DATA
_ _ _ _ _

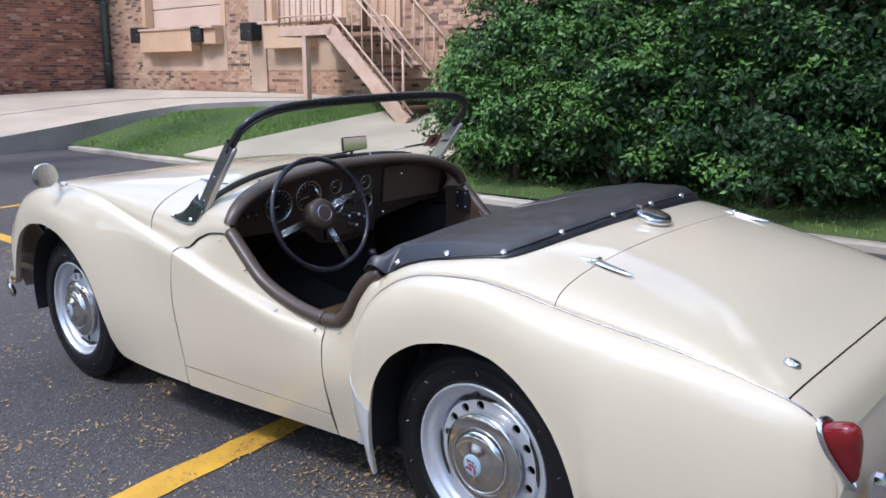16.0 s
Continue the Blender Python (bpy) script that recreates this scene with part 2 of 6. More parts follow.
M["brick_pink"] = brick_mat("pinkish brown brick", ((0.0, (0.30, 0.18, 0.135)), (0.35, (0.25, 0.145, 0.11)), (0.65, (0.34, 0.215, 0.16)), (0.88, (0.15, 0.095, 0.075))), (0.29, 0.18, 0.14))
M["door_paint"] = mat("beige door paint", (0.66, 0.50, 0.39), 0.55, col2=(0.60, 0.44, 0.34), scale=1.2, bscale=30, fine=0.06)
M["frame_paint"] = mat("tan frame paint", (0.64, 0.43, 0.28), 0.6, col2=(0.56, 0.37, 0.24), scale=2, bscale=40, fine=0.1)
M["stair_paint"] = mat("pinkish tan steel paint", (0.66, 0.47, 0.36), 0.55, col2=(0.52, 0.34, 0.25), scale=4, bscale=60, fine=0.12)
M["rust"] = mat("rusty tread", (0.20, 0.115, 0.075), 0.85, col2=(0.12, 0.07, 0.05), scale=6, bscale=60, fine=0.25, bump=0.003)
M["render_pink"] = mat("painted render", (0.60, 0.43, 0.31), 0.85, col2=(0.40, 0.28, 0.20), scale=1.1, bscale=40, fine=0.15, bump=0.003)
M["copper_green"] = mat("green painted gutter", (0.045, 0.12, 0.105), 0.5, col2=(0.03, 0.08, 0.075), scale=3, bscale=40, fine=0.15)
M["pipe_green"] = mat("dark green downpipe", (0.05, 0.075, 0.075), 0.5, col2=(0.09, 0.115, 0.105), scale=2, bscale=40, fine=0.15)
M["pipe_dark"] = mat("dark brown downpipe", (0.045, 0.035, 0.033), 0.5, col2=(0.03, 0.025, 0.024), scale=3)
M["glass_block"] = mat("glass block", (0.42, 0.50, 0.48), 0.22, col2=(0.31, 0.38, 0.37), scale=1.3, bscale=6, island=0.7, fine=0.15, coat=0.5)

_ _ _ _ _

TO BE DONE
Write out the full listing verbatim, excluding its pictures.

TASK RESULT
16.0 s
Continue the Blender Python (bpy) script that recreates this scene with part 2 of 6. More parts follow.
M["brick_pink"] = brick_mat("pinkish brown brick", ((0.0, (0.30, 0.18, 0.135)), (0.35, (0.25, 0.145, 0.11)), (0.65, (0.34, 0.215, 0.16)), (0.88, (0.15, 0.095, 0.075))), (0.29, 0.18, 0.14))
M["door_paint"] = mat("beige door paint", (0.66, 0.50, 0.39), 0.55, col2=(0.60, 0.44, 0.34), scale=1.2, bscale=30, fine=0.06)
M["frame_paint"] = mat("tan frame paint", (0.64, 0.43, 0.28), 0.6, col2=(0.56, 0.37, 0.24), scale=2, bscale=40, fine=0.1)
M["stair_paint"] = mat("pinkish tan steel paint", (0.66, 0.47, 0.36), 0.55, col2=(0.52, 0.34, 0.25), scale=4, bscale=60, fine=0.12)
M["rust"] = mat("rusty tread", (0.20, 0.115, 0.075), 0.85, col2=(0.12, 0.07, 0.05), scale=6, bscale=60, fine=0.25, bump=0.003)
M["render_pink"] = mat("painted render", (0.60, 0.43, 0.31), 0.85, col2=(0.40, 0.28, 0.20), scale=1.1, bscale=40, fine=0.15, bump=0.003)
M["copper_green"] = mat("green painted gutter", (0.045, 0.12, 0.105), 0.5, col2=(0.03, 0.08, 0.075), scale=3, bscale=40, fine=0.15)
M["pipe_green"] = mat("dark green downpipe", (0.05, 0.075, 0.075), 0.5, col2=(0.09, 0.115, 0.105), scale=2, bscale=40, fine=0.15)
M["pipe_dark"] = mat("dark brown downpipe", (0.045, 0.035, 0.033), 0.5, col2=(0.03, 0.025, 0.024), scale=3)
M["glass_block"] = mat("glass block", (0.42, 0.50, 0.48), 0.22, col2=(0.31, 0.38, 0.37), scale=1.3, bscale=6, island=0.7, fine=0.15, coat=0.5)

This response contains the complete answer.